In the West Coast’s Sierra Nevada and Cascade Range, by contrast, there is a stronger relationship between high-IVT storms blowing in from the Pacific and extreme precipitation and snowfall.

Spanning the years 2000 to 2022, the study, which was funded by the National Science Foundation, analyzed a total of 2,707 snow events, each covering a 12-hour period. The average amount of snow deposited during each event was 11.2 centimeters (4.4 inches), while the median amount was just 7.6 (3 inches). Alta ski patrollers did much of the data collection at the monitoring station located near the ski area’s Wildcat Lift.

The researchers homed in on “extreme” events above the 95th percentile, or 138 storms in which 30.5 centimeters (12 inches) or more snow fell. “Those would be snowfall rates of about an average of an inch an hour,” said Jim Steenburgh, the study’s senior author.
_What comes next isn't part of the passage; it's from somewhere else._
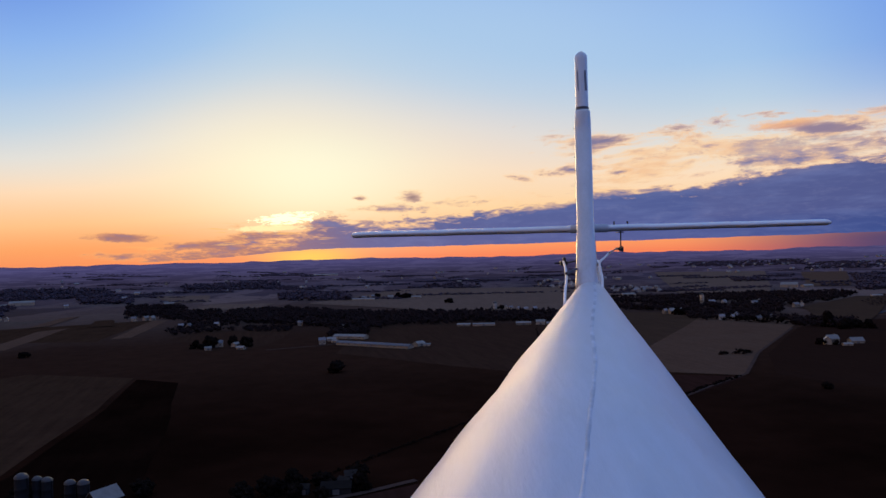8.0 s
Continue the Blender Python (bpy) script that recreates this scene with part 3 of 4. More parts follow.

The biggest 12-hour accumulation was 65 centimeters (26 inches), recorded on March 30, 2005.  They also examined “extreme” water-equivalent snowfall events above the 95th percentile, or 116 storms with at least 27.9 mm (1.11 inches) of water equivalent precipitation. The water equivalent of precipitation measures the amount of water in the snowfall and is important for water resources and avalanches.

The researchers found the storm systems reaching Utah that carried relatively little water vapor were still capable of dropping heavy snows as they passed over the central Wasatch. And it wasn’t just a result of Utah’s notorious “lake effect,” snowfall associated with moisture getting extracted off the Great Salt Lake, according to Steenburgh, a professor of atmospheric sciences.

IVT is measured in terms of kilograms of water moving a meter each second.

“IVT is one of the ways that we identify atmospheric rivers,” said Steenburgh, noting an IVT value of 250 qualifies as an atmospheric river, like the one pounding Southern California this week. “And the higher the IVT, the more extreme the atmospheric river is.”

Steenburgh is affectionately known around campus and Utah’s ski community as Professor Powder because of his intimate knowledge of the meteorological factors behind the Wasatch Mountains’ famous snow. [You can listen to the Utah Avalanche Center’s podcast interview with Steenburgh here.]

“We rarely get true atmospheric river conditions at Alta,” he said. “We might get an atmospheric river that decays upstream, and by the time it gets here, the IVT values are below the minimum threshold.”

Even in the driest of winters, Alta still receives ample snowfall with seasonal totals almost always exceeding 300 inches and averaging more than 500 inches.

“If you go to the Sierra, most of their big snowfall events are big atmospheric river events,” Steenburgh said. “But at Alta, some of their biggest snowfall events are relatively low IVT events. They are incredibly efficient at producing snowfall.”

Researchers found such events occur regardless of which way the wind is coming from, although colder snowstorms with fluffy snow tend to come from either the west-northwest or the northwest. In contrast, snowstorms with the highest water content within the new snow tend to come from the south-southwest or west-northwest.

The researchers attributed this to shadowing from the Stansbury and Oquirrh ranges to the west, as well as the Wasatch’s “three-dimensional” topography resulting from its sub-ridges fingering off its north-south crest that capture upslope flow from a variety of directions.

Future research is needed to better understand how the complicated multi-age topography of Great Basin’s mountain ranges affects precipitation processes.